Windsor is among the worst-run cities in the country, according to a new survey by Maclean’s magazine.

Published online Thursday and on newsstands now, the report examines and ranks 31 Canadian cities in terms of municipal cost-efficiency and effectiveness.

Windsor placed 23rd in efficiency and 28th in effectiveness, that gave us an overall ranking of 26th.

Although there are cities that performed worse in either category, Windsor’s relatively low placement in both measures made it one of the poorest-rated cities in the study.

“Windsor was in that quadrant of cities that didn’t do a great job of saving money, and didn’t do a great job of providing effective service. Which is not where you want your city to be,” said Sarmishta Subramanian, a senior editor at Maclean’s.

Maclean’s commissioned the Atlantic Institute for Market Studies to compile the survey. According to the report’s appendix, the findings are based on 2005-07 data drawn from city financial statements and provincial governments. The 2006 Census was relied upon for demographic and socio-economic information.

“This (report) does not try to measure quality of life, or which city is the ‘best place to live,'” declared the magazine. “Rather, it focuses on the contribution of local governments to this end.”

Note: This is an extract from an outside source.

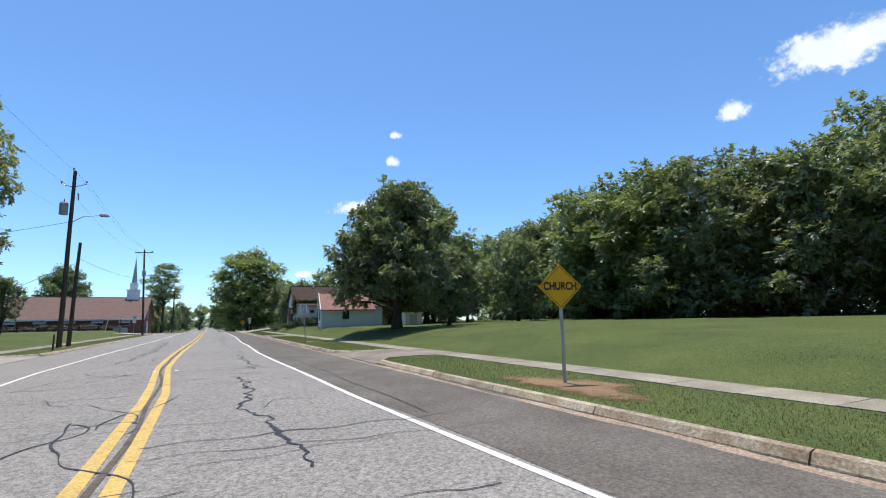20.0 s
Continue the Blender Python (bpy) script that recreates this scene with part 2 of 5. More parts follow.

Burnaby, B.C., emerged the best-run city in the nation, followed by Saskatoon, Sask., and Surrey, B.C. Vancouver was fourth. The cities that rank even worse than Windsor are Fredericton, N.B.; Kingston, Ont.; and Charlottetown, P.E.I. Laval, Que., and Victoria, B.C., were not ranked due to incomplete data.

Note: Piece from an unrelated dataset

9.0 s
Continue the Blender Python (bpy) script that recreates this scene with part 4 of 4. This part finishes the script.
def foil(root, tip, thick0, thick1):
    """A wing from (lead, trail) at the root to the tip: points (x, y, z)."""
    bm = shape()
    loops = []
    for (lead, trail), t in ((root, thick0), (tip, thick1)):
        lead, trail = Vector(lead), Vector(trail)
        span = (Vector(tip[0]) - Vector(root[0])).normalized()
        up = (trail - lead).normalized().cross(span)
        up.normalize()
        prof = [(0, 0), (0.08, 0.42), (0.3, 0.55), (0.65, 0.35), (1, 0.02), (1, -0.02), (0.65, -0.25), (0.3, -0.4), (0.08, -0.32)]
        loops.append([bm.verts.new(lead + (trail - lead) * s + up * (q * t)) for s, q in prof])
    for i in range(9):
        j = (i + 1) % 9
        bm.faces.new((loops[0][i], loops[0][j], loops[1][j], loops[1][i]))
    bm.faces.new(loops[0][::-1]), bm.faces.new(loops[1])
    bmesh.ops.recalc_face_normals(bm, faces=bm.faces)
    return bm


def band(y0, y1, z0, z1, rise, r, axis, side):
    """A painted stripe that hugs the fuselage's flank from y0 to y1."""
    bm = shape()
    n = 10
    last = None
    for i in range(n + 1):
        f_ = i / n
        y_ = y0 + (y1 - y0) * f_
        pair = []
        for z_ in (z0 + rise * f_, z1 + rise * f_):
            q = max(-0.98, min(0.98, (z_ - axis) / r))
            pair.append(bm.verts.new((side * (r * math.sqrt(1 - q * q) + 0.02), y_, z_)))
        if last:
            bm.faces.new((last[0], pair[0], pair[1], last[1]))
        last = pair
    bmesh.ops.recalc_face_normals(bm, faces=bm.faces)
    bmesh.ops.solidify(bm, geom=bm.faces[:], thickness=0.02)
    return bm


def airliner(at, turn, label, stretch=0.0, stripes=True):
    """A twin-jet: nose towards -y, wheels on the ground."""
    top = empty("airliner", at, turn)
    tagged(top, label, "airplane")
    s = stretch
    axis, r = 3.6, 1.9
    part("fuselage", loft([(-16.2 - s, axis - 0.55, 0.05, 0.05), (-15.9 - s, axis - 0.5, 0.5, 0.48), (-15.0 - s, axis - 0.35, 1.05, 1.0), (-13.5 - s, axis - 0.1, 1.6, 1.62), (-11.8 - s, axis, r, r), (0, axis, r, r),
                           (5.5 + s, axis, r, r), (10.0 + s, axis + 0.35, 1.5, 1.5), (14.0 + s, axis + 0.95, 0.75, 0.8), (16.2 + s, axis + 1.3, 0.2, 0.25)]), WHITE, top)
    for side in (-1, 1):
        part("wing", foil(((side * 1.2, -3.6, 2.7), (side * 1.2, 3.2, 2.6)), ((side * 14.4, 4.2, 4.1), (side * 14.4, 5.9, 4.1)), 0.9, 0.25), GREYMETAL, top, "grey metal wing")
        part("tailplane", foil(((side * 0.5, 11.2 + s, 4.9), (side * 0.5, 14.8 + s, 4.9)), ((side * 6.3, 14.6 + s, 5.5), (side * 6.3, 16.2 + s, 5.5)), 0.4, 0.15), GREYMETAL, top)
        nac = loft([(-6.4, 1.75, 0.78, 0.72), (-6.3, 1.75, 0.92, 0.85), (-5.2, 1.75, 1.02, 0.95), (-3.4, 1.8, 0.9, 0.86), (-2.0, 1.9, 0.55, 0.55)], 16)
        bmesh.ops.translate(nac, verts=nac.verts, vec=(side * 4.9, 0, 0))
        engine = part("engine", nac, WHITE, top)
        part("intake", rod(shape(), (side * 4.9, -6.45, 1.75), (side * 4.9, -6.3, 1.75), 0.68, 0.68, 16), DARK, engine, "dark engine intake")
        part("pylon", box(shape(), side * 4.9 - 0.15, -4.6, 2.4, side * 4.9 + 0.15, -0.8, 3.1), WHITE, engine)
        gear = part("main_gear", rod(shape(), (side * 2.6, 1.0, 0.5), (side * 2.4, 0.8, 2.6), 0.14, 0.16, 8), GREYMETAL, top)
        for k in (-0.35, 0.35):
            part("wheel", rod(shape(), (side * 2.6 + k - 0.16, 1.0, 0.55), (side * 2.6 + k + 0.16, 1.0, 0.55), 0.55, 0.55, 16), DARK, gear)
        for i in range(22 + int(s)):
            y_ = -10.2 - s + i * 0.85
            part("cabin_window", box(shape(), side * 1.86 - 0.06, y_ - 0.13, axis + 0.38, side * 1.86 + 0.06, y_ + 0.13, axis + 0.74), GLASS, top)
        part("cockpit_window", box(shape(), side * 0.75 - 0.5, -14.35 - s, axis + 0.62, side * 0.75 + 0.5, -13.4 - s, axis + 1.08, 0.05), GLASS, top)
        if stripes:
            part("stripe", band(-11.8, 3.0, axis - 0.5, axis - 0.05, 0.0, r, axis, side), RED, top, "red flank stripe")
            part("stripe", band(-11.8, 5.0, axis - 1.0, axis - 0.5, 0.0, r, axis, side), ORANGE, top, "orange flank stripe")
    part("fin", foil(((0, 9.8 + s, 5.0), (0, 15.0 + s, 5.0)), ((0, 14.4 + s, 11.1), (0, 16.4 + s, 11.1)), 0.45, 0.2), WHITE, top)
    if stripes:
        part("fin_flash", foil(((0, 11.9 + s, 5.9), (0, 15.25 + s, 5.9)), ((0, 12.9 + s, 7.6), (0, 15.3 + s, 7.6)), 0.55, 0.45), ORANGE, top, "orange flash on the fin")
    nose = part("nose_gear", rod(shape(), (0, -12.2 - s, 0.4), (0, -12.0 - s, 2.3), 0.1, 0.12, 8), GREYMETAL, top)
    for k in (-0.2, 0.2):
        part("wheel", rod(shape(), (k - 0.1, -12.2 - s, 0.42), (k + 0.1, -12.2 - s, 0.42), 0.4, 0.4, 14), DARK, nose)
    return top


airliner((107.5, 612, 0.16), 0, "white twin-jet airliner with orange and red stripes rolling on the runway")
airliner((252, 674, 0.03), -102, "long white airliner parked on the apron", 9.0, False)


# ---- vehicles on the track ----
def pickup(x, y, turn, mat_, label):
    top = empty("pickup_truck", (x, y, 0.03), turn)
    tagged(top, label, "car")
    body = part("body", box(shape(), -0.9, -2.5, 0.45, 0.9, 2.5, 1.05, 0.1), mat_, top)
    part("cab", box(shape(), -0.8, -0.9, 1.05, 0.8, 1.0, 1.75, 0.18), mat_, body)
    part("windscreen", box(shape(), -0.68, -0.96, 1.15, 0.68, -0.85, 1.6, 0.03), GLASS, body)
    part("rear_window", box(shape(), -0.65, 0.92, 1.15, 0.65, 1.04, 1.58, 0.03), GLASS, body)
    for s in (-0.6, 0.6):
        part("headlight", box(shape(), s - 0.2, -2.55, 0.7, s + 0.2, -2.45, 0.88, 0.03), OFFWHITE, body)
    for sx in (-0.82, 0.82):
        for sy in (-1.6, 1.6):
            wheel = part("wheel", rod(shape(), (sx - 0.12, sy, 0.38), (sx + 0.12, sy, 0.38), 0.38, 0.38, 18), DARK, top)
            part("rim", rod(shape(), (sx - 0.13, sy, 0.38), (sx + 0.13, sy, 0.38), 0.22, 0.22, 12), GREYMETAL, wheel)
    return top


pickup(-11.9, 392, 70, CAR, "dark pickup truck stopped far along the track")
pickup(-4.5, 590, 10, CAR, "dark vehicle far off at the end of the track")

The ranking process included seven broad categories: governance and finance; taxation; safety and protection; transportation; environmental health; economic development; and recreation and culture.

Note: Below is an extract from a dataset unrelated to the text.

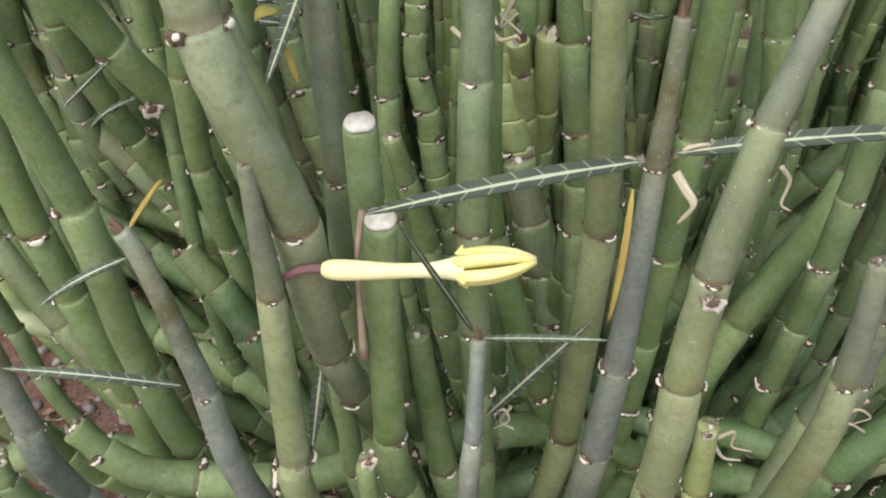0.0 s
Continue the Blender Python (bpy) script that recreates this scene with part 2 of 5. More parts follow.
def curve_through(points, step):
    """Points of a smooth line through (x, y, z, r) tuples, about step apart."""
    p = [Vector(q) for q in points]
    p = [2 * p[0] - p[1]] + p + [2 * p[-1] - p[-2]]
    out = []
    for a, b, c, d in zip(p, p[1:], p[2:], p[3:]):
        k = max(2, int((c - b).to_3d().length / step))
        for i in range(k):
            t = i / k
            out.append(0.5 * (2 * b + (c - a) * t + (2 * a - 5 * b + 4 * c - d) * t * t + (3 * b - a - 3 * c + d) * t ** 3))
    return out + [p[-2]]


def frames_along(line):
    """A place, radius, length so far and two side directions for each point of a line."""
    side, out, run = None, [], 0.0
    for i, q in enumerate(line):
        way = (line[min(i + 1, len(line) - 1)] - line[max(i - 1, 0)]).to_3d().normalized()
        if side is None:
            side = way.orthogonal().normalized()
        side = (side - way * side.dot(way)).normalized()
        if i:
            run += (q - line[i - 1]).to_3d().length
        out.append((q.to_3d(), q.w, run, side.copy(), way.cross(side)))
    return out


def at_length(rings, s):
    """The frame at a length along the rings."""
    for (p, r, a, u, v), (p2, r2, b, u2, v2) in zip(rings, rings[1:]):
        if s <= b:
            k = 0 if b == a else (s - a) / (b - a)
            return p.lerp(p2, k), r + (r2 - r) * k, u.lerp(u2, k).normalized(), v.lerp(v2, k).normalized(), (p2 - p).normalized()
    p, r, a, u, v = rings[-1]
    return p, r, u, v, (p - rings[-2][0]).normalized()


def tube(verts, faces, rings, sides=10):
    """Adds a capped tube of (centre, radius, u, v) rings to lists of corners and faces. Returns the number of its first corner."""
    first = len(verts)
    for c, r, u, v in rings:
        for k in range(sides):
            a = 2 * math.pi * k / sides
            verts.append(c + u * (r * math.cos(a)) + v * (r * math.sin(a)))
    for i in range(len(rings) - 1):
        for k in range(sides):
            a, b = first + i * sides + k, first + i * sides + (k + 1) % sides
            faces.append((a, b, b + sides, a + sides))
    faces.append(tuple(first + k for k in reversed(range(sides))))
    faces.append(tuple(first + (len(rings) - 1) * sides + k for k in range(sides)))
    return first


def jointed(points, gap, rng, sides=10, joints=()):
    """The mesh data of a jointed stem, base first: corners, faces, each corner's place in its joint, length from the tip and tone of its joint; and its nodes."""
    rings = frames_along(curve_through(points, 0.012))
    total = rings[-1][2]
    nodes, s = [0.0], gap * rng.uniform(0.4, 1.0)
    known = sorted(total - d for d in joints if d < total)
    stop = known[0] - 0.5 * gap if known else total - 0.3 * gap
    while s < stop:
        nodes.append(s)
        s += gap * rng.uniform(0.75, 1.25) * (0.85 + 0.3 * s / total)
    nodes += known
    if known and total - known[-1] > 1.6 * gap:
        nodes.append(total - gap * 0.8)
    nodes.append(total)
    verts, faces, seg, tip, tone, lines = [], [], [], [], [], []
    calm = 1.15 if gap < 0.026 else 0.6
    for a, b in zip(nodes, nodes[1:]):
        own, fat = 0.5 + (rng.random() - 0.5) * calm, 1 + rng.uniform(-0.04, 0.04) * calm
        for t, w in ((0.0, 0.93), (0.03, 0.965), (0.1, 0.98), (0.3, 0.97), (0.6, 0.975), (0.8, 1.0), (0.92, 1.035), (0.975, 1.045), (0.998, 0.985)):
            s = a + (b - a) * t
            p, r, u, v, way = at_length(rings, s)
            p = p + u * rng.gauss(0, 0.02 * r) + v * rng.gauss(0, 0.02 * r)
            lines.append((p, r * (1 + (w - 1) * calm) * fat, u, v))
            tone += [own] * sides
            seg += [t] * sides
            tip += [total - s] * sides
    tube(verts, faces, lines, sides)
    return verts, faces, (seg, tip, tone), nodes, rings


def stem_mesh(name, verts, faces, marks, material):
    me = bpy.data.meshes.new(name)
    me.from_pydata(verts, [], faces)
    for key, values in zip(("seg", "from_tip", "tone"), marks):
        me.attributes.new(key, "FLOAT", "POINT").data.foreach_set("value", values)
    me.materials.append(material)
    me.polygons.foreach_set("use_smooth", [True] * len(me.polygons))
    return me


def lump(rng, size, rough=0.35, detail=1, squash=1.0):
    bm = bmesh.new()
    bmesh.ops.create_icosphere(bm, subdivisions=detail, radius=size)
    off = Vector((rng.uniform(-9, 9), rng.uniform(-9, 9), rng.uniform(-9, 9)))
    for v in bm.verts:
        v.co *= 1 + rough * noise.noise(v.co / size * 0.9 + off) + 0.4 * rough * noise.noise(v.co / size * 2.6 + off)
        v.co.z *= squash
    return bm


rng = random.Random(11)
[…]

Cities received letter grades for specific criteria within those categories. Most of Windsor’s grades were middling to good — but there were some failing marks.

In terms of governance and finance, Windsor received Fs for its total revenues per capita and general government costs per capita.

“If I’m not mistaken, Windsor had one of the highest government costs per capita of any of the cities that we looked at,” Subramanian said.

Windsor also received Fs in such areas as property tax changes, fire service costs, public transit ridership, water main breaks and recreation costs per capita.

Ironically, Windsor received an A+ for the low number of complaints per household regarding garbage collection. “(Windsor’s garbage pickup) actually costs less per capita than Toronto’s pickup,” Subramanian said.

The grade doesn’t take into account the city worker strike that has paralyzed garbage collection since April 15.

Bill Marra, Windsor’s Ward 4 councillor, sees the survey as an opportunity to improve.

“Will this make things worse for us? I don’t think it (will). It gives us something to study, understand, to strive for improvement,” he said.

Marra said the city has been affected by its poor economy.

“Right now, we’re struggling as it is. The No. 1 priority in any municipality is the economy … We’re going through a difficult time,” he said. “Our image is not overly positive because of the economy, the economy seems to be the one that really triggers it all.”

Ward 5 Coun. Percy Hatfield doesn’t agree with the survey.

“I think Windsor should rank higher than that for the services that are offered,” he said.

Hatfield attributes the city’s high government cost per capita score to the economy.

“When you have the highest unemployment rate in the country, (there’s the) extra cost of social services…. There hasn’t been as much tax revenue coming in,” he said.

Despite the negative judgment on Windsor, Subramanian said the goal of the report isn’t to wag fingers or criticize.

“The biggest aim of the study is just to promote accountability.”